More change is certainly on the way. Within five years, futurists predict cell phones will continue to shrink in size but expand in capability. The hand-held device will not only be able to make phone calls but will also function as a computer and perhaps even as a television. From there, they say, who knows--but don't rule out the possibility of a communications chip implanted in the body.

But even now the world is a much smaller place because of the ubiquity of the cell phone. In the United States, among the slowest of the industrialized nations to adopt the cell phone, nearly two in three, or about 137 million, people use the device.

Little more than a decade ago, market studies by telecommunications companies indicated that, at best, cell phone users in America would top out at 3 million, according to Michael Zey, a sociologist at Montclair State University in New Jersey. At first, people claimed to value their privacy too much to have it interrupted without warning by a cell phone, according to Zey.

"Focus groups said, 'I would never accept a cell phone in my car because it's one of the few private places where the boss, my spouse, my kids can't reach me,' " Zey said. "Well, that changed."

In the workplace, cell phones are the latest tech tool to blur the line between office and home. The cell phone--some call it an electronic leash--has made it easier than ever for a boss to reach a worker any time, anywhere with the tacit understanding that there are few viable excuses for missing the call.

The cell phone even eliminated the few precious minutes of mental preparation time provided by its predecessor, the pager. Now, when the cell phone rings, the worker has only seconds to collect his or her thoughts and recognize the caller, then answer. The result is that many workers feel pressure to be on call 24/7.

"The expectation because of this technology is: Now I have to know what my boss is thinking before I get to work," Zey said. "The workday never ends."

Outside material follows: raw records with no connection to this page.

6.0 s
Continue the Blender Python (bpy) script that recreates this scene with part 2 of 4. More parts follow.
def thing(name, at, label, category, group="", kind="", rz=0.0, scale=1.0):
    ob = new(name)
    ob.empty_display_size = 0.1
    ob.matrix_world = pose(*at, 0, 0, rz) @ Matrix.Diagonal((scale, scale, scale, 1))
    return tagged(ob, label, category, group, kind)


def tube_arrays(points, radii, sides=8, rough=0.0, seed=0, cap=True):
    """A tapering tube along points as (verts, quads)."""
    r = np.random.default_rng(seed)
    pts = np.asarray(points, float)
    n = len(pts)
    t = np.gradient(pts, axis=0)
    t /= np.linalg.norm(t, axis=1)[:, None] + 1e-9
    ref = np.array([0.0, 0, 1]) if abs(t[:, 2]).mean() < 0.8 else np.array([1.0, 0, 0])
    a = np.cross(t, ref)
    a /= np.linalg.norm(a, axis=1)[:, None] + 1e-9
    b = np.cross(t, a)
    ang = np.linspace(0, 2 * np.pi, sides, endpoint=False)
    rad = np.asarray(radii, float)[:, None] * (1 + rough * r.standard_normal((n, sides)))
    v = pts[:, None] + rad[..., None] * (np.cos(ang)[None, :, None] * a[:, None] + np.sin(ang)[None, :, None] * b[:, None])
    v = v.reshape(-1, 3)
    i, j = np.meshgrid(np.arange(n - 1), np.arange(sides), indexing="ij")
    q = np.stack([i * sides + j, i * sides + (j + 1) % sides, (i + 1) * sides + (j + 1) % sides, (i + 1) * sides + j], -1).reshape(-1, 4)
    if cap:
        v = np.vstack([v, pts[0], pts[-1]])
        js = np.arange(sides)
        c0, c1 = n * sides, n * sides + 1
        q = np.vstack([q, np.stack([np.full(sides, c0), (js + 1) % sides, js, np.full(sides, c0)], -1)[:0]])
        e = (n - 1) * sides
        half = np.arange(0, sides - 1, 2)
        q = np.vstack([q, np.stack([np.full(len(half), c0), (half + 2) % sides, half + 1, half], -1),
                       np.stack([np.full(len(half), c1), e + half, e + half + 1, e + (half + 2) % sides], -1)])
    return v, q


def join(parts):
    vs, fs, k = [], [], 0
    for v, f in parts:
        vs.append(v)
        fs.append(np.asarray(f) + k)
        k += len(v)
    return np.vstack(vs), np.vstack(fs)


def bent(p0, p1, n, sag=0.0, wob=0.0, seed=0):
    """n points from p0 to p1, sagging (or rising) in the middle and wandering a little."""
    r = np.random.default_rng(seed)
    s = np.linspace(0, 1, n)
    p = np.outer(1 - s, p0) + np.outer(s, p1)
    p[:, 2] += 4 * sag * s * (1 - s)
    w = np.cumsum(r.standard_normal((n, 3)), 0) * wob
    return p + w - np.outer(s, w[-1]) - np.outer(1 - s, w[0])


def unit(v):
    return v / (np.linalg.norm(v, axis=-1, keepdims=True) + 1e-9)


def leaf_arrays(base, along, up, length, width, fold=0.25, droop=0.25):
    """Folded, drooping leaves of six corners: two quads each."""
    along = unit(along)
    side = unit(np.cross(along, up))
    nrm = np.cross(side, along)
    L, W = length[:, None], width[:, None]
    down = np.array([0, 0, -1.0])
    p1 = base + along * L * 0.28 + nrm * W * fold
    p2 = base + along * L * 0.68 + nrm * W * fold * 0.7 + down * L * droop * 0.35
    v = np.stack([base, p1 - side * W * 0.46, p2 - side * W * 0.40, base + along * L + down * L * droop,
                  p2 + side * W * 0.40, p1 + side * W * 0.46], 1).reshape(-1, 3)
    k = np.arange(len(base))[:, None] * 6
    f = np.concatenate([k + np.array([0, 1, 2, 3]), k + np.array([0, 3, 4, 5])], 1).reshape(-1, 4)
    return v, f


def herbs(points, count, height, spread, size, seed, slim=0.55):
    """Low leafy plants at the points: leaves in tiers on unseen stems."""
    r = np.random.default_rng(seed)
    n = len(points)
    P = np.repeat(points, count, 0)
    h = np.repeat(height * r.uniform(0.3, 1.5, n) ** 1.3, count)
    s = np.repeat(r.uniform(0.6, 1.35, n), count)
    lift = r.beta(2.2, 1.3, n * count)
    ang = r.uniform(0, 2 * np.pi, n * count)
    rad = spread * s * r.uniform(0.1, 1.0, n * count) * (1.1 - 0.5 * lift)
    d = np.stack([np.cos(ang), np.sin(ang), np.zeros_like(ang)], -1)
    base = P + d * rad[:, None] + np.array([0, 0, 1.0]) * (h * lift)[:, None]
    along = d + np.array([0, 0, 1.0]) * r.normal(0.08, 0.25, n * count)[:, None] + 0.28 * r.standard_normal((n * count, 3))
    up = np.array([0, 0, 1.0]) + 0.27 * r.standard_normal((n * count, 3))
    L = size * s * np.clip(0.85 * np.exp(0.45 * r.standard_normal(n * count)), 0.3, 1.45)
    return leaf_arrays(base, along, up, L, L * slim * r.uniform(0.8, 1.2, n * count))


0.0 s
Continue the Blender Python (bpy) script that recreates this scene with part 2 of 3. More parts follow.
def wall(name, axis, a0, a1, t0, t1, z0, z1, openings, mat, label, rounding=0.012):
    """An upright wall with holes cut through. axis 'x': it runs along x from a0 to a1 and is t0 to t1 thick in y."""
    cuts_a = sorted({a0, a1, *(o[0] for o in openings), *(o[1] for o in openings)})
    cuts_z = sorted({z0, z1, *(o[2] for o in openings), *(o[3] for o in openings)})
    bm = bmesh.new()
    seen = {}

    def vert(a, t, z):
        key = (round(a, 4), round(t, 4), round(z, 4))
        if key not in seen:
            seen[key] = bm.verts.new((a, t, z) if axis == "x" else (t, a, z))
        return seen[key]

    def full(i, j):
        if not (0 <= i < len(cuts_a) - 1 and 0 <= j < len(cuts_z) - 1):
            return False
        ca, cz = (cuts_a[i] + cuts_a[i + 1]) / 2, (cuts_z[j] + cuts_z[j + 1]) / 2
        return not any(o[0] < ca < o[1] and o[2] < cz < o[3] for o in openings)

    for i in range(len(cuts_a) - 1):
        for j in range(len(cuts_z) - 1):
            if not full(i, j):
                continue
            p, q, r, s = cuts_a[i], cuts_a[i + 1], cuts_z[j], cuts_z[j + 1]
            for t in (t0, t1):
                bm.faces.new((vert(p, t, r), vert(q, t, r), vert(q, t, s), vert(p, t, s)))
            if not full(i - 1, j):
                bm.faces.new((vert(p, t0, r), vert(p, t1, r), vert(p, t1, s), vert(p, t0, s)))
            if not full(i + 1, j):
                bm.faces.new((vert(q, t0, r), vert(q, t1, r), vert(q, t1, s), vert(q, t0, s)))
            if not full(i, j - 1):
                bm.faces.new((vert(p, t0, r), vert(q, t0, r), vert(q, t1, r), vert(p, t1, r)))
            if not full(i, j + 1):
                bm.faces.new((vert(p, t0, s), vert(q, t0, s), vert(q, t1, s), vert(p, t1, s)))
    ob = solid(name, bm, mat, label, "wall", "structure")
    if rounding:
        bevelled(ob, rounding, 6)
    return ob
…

Cell phone users can also face stiff challenges in focusing on the conversation. On a land line, callers are usually in familiar surroundings and thus less distracted by their environment and can more easily concentrate. With a cell phone, however, caller and receiver can easily miss an important detail as they multitask their way through traffic, a grocery store or the disapproving stares of fellow restaurant patrons.

Leaving even more room for miscommunication are newer cell phones with the capability of sending and receiving e-mails. "We always had bosses who had difficulty writing a memo," Zey said. "Well, multiply that by 1,000 times."

In the workplace, cell phones have created other unexpected problems among co-workers, especially in offices with closely spaced desks and cubicles.

For some workers, the office phone isn't enough--they need a private, personal line. Thus cell phones have begun creeping into the workplace, and there's no doubt the calls aren't all business or even for legitimate personal business.

"One of the main reasons it gets under people's skin is that when people talk on a cell phone, it's as if everyone around them ceases to exist, and that's very insulting," said Carol Page, a Boston public relations consultant and founder of "Also, I think people just can't stand to overhear inane personal conversations."